Album Review: LSD and The Search For God - Heaven is A Place

I first became aware of the enigmatic shoegaze outfit LSD And The Search For God because Jennifer Dixon, the guitarist/vocalist for Brief Candles occasionally wears their t-shirt when she perform live. And back when I was really into shoegaze as a genre, in 2011 and 2012, I purchased LSD’s first (and at the time only) release, a self-titled EP, from the label that put it out in 2006, Deep Space Recordings.

To give a small example of how much has changed since 2006, the band advertised a MySpace page as a means to learn more about them on the back of the EP’s sleeve.

There were rumblings about the follow up to that self-titled effort for a number of years now, beginning in 2012, with news that the group was releasing an LP, and it would be out via Mind Expansion Records.

As it turned out, that never happened. And the following year, I actually had the chance to see the band live at a shoegaze/noise/psychedelic music festival over the Fourth of July weekend in Minneapolis, but, because anxiety, opted not to go.

I kind of assumed that the band would never release a follow up and that they would just continue a slow descent into obscurity, and truth be told, my interest in shoegaze as a genre has certainly waned within recent years.1

But now here we are, a momentous occasion arriving a decade later, and via the same label, the band has returned with another five song EP, Heaven is A Place.

And while we use different social networks now as means of communication and promotion, the shift away from MySpace is not the only thing that has changed for the band.

You notice something different right from the get go with Heaven is A Place—the brightly colored album cover is a dead giveaway, and a sharp juxtaposition with the black and orange aesthetic of its self-titled predecessor.

But an artist direction is not the only thing that has changed with LSD And The Search For God.

The last decade has found the band growing outside of the confines of the dream pop and shoegaze labels, and exploring the noisier and more aggressive aspects of those genres by blending in a psychedelic edge while still, somehow, being able to maintain pop sensibilities.

There was a shy, timid quality to the band on its debut, but that is long since gone on Heaven is A Place, and it’s very apparent from the opening track, “Heaven,” which is powered by distended, crunchy guitar chords and distorted, yet strong vocals.

Because shoegaze, the vocal tracks are buried deep within the mix still, giving them a far away feeling—but there’s a newfound confidence in their delivery. There’s also a confidence in the band’s songwriting abilities—most apparent on one of the EP’s strongest, and poppiest tracks, “(I Don’t Think We Should) Take it Slow.”
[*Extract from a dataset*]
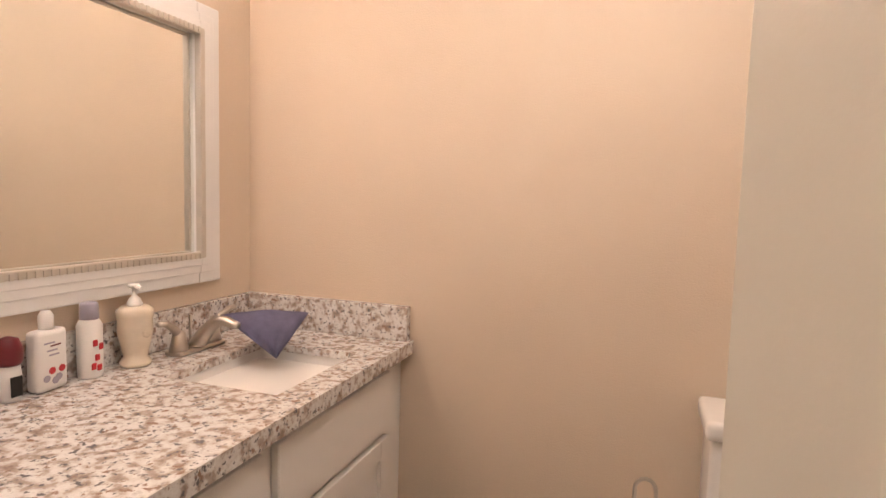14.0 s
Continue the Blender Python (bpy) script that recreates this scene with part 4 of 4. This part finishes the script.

Later, there’s the psychedelic-Britpop snarl (think early-Verve) of “Outer Space.”

Don’t let all of this fool you—the band hasn’t forgotten its roots, and it saves the best for last in the form of the lengthy, swooning “Without You,” a song that combines its earlier shoegaze leaning sounds with its newfound, noisy convictions.

Heaven is A Place is a varied, yet cohesive record, showing a band that has done its fair share of growing up over the last ten years. It’s not an immediate listen—maybe due to the slight uneven quality of its opening track. However, the rest of the EP, as a whole, burns very slowly. It’s the kind of noisy warmth that you can ease into, letting it encompass you almost completely as you listen.

Heaven is A Place is out on January 15th via Deep Space Recordings. 

1- that may have to do with seeing My Bloody Valentine in concert (they were not that good, in retrospect) or also the fact that there is very little happening within the genre that I find interesting.